Type out the material below exactly.

╭──

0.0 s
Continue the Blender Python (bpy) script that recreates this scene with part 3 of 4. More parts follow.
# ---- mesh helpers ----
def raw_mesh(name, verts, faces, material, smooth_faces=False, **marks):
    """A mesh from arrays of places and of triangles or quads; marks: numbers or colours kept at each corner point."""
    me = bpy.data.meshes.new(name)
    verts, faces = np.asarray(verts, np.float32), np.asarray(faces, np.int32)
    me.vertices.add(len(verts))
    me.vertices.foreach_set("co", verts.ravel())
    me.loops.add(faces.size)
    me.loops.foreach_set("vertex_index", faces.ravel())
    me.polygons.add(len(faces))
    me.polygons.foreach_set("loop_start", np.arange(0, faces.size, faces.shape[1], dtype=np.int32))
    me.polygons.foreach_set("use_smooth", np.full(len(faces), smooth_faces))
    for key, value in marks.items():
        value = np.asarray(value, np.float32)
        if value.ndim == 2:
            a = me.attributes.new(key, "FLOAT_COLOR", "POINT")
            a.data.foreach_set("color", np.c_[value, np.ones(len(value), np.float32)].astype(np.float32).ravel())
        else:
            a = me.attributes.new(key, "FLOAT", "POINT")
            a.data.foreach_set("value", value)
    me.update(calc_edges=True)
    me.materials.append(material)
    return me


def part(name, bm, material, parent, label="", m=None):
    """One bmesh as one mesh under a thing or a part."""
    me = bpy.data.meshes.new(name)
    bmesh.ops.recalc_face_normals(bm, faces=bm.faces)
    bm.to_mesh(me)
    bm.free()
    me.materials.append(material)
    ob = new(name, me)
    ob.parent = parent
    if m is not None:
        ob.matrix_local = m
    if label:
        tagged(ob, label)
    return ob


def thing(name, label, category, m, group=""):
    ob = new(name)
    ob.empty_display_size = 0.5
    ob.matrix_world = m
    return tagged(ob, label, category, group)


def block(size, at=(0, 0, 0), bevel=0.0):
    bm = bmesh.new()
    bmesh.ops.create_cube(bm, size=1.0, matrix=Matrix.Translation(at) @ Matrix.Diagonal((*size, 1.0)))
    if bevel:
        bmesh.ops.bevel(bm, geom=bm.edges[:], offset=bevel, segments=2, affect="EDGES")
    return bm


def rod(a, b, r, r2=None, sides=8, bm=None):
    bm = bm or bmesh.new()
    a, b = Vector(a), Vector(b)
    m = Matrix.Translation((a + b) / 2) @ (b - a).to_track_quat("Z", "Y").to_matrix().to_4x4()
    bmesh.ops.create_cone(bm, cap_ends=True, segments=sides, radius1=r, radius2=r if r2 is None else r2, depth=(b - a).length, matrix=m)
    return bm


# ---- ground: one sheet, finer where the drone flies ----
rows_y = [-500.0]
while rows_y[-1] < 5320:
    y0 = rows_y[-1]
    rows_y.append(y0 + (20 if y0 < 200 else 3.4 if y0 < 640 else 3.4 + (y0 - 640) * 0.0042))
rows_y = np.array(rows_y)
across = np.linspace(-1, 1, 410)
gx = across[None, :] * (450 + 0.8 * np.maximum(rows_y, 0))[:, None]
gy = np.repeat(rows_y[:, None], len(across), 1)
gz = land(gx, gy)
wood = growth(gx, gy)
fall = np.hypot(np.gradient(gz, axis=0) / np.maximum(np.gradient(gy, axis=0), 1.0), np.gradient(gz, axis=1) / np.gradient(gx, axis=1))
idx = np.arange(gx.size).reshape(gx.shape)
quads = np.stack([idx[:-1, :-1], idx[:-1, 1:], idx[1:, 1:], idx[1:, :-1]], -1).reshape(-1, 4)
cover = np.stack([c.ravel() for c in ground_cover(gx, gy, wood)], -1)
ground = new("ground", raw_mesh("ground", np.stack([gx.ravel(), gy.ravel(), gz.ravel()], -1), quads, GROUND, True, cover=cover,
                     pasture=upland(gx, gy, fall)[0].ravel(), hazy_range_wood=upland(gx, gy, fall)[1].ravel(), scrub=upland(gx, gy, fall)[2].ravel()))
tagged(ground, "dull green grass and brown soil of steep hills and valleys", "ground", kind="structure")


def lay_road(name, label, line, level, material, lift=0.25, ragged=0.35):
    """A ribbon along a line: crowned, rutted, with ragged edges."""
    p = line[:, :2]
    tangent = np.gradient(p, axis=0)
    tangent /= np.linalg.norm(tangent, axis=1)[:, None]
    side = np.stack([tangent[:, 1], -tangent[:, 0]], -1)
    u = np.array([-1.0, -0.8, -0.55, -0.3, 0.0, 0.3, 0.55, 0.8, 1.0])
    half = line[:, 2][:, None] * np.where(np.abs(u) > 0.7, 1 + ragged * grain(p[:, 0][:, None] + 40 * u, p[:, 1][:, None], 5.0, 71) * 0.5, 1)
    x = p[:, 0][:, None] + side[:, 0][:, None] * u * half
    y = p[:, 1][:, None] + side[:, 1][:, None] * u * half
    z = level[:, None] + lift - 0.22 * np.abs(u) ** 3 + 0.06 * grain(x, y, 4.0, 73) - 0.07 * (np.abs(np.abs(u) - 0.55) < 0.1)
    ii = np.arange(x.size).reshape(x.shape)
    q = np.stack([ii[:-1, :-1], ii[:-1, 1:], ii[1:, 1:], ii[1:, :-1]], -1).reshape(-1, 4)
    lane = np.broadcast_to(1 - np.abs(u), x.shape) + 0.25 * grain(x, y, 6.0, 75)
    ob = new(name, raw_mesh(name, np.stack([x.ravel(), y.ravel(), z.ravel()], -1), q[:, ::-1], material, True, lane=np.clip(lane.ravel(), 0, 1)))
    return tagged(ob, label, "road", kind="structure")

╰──

> [Task response]
0.0 s
Continue the Blender Python (bpy) script that recreates this scene with part 3 of 4. More parts follow.
# ---- mesh helpers ----
def raw_mesh(name, verts, faces, material, smooth_faces=False, **marks):
    """A mesh from arrays of places and of triangles or quads; marks: numbers or colours kept at each corner point."""
    me = bpy.data.meshes.new(name)
    verts, faces = np.asarray(verts, np.float32), np.asarray(faces, np.int32)
    me.vertices.add(len(verts))
    me.vertices.foreach_set("co", verts.ravel())
    me.loops.add(faces.size)
    me.loops.foreach_set("vertex_index", faces.ravel())
    me.polygons.add(len(faces))
    me.polygons.foreach_set("loop_start", np.arange(0, faces.size, faces.shape[1], dtype=np.int32))
    me.polygons.foreach_set("use_smooth", np.full(len(faces), smooth_faces))
    for key, value in marks.items():
        value = np.asarray(value, np.float32)
        if value.ndim == 2:
            a = me.attributes.new(key, "FLOAT_COLOR", "POINT")
            a.data.foreach_set("color", np.c_[value, np.ones(len(value), np.float32)].astype(np.float32).ravel())
        else:
            a = me.attributes.new(key, "FLOAT", "POINT")
            a.data.foreach_set("value", value)
    me.update(calc_edges=True)
    me.materials.append(material)
    return me


def part(name, bm, material, parent, label="", m=None):
    """One bmesh as one mesh under a thing or a part."""
    me = bpy.data.meshes.new(name)
    bmesh.ops.recalc_face_normals(bm, faces=bm.faces)
    bm.to_mesh(me)
    bm.free()
    me.materials.append(material)
    ob = new(name, me)
    ob.parent = parent
    if m is not None:
        ob.matrix_local = m
    if label:
        tagged(ob, label)
    return ob


def thing(name, label, category, m, group=""):
    ob = new(name)
    ob.empty_display_size = 0.5
    ob.matrix_world = m
    return tagged(ob, label, category, group)


def block(size, at=(0, 0, 0), bevel=0.0):
    bm = bmesh.new()
    bmesh.ops.create_cube(bm, size=1.0, matrix=Matrix.Translation(at) @ Matrix.Diagonal((*size, 1.0)))
    if bevel:
        bmesh.ops.bevel(bm, geom=bm.edges[:], offset=bevel, segments=2, affect="EDGES")
    return bm


def rod(a, b, r, r2=None, sides=8, bm=None):
    bm = bm or bmesh.new()
    a, b = Vector(a), Vector(b)
    m = Matrix.Translation((a + b) / 2) @ (b - a).to_track_quat("Z", "Y").to_matrix().to_4x4()
    bmesh.ops.create_cone(bm, cap_ends=True, segments=sides, radius1=r, radius2=r if r2 is None else r2, depth=(b - a).length, matrix=m)
    return bm


# ---- ground: one sheet, finer where the drone flies ----
rows_y = [-500.0]
while rows_y[-1] < 5320:
    y0 = rows_y[-1]
    rows_y.append(y0 + (20 if y0 < 200 else 3.4 if y0 < 640 else 3.4 + (y0 - 640) * 0.0042))
rows_y = np.array(rows_y)
across = np.linspace(-1, 1, 410)
gx = across[None, :] * (450 + 0.8 * np.maximum(rows_y, 0))[:, None]
gy = np.repeat(rows_y[:, None], len(across), 1)
gz = land(gx, gy)
wood = growth(gx, gy)
fall = np.hypot(np.gradient(gz, axis=0) / np.maximum(np.gradient(gy, axis=0), 1.0), np.gradient(gz, axis=1) / np.gradient(gx, axis=1))
idx = np.arange(gx.size).reshape(gx.shape)
quads = np.stack([idx[:-1, :-1], idx[:-1, 1:], idx[1:, 1:], idx[1:, :-1]], -1).reshape(-1, 4)
cover = np.stack([c.ravel() for c in ground_cover(gx, gy, wood)], -1)
ground = new("ground", raw_mesh("ground", np.stack([gx.ravel(), gy.ravel(), gz.ravel()], -1), quads, GROUND, True, cover=cover,
                     pasture=upland(gx, gy, fall)[0].ravel(), hazy_range_wood=upland(gx, gy, fall)[1].ravel(), scrub=upland(gx, gy, fall)[2].ravel()))
tagged(ground, "dull green grass and brown soil of steep hills and valleys", "ground", kind="structure")


def lay_road(name, label, line, level, material, lift=0.25, ragged=0.35):
    """A ribbon along a line: crowned, rutted, with ragged edges."""
    p = line[:, :2]
    tangent = np.gradient(p, axis=0)
    tangent /= np.linalg.norm(tangent, axis=1)[:, None]
    side = np.stack([tangent[:, 1], -tangent[:, 0]], -1)
    u = np.array([-1.0, -0.8, -0.55, -0.3, 0.0, 0.3, 0.55, 0.8, 1.0])
    half = line[:, 2][:, None] * np.where(np.abs(u) > 0.7, 1 + ragged * grain(p[:, 0][:, None] + 40 * u, p[:, 1][:, None], 5.0, 71) * 0.5, 1)
    x = p[:, 0][:, None] + side[:, 0][:, None] * u * half
    y = p[:, 1][:, None] + side[:, 1][:, None] * u * half
    z = level[:, None] + lift - 0.22 * np.abs(u) ** 3 + 0.06 * grain(x, y, 4.0, 73) - 0.07 * (np.abs(np.abs(u) - 0.55) < 0.1)
    ii = np.arange(x.size).reshape(x.shape)
    q = np.stack([ii[:-1, :-1], ii[:-1, 1:], ii[1:, 1:], ii[1:, :-1]], -1).reshape(-1, 4)
    lane = np.broadcast_to(1 - np.abs(u), x.shape) + 0.25 * grain(x, y, 6.0, 75)
    ob = new(name, raw_mesh(name, np.stack([x.ravel(), y.ravel(), z.ravel()], -1), q[:, ::-1], material, True, lane=np.clip(lane.ravel(), 0, 1)))
    return tagged(ob, label, "road", kind="structure")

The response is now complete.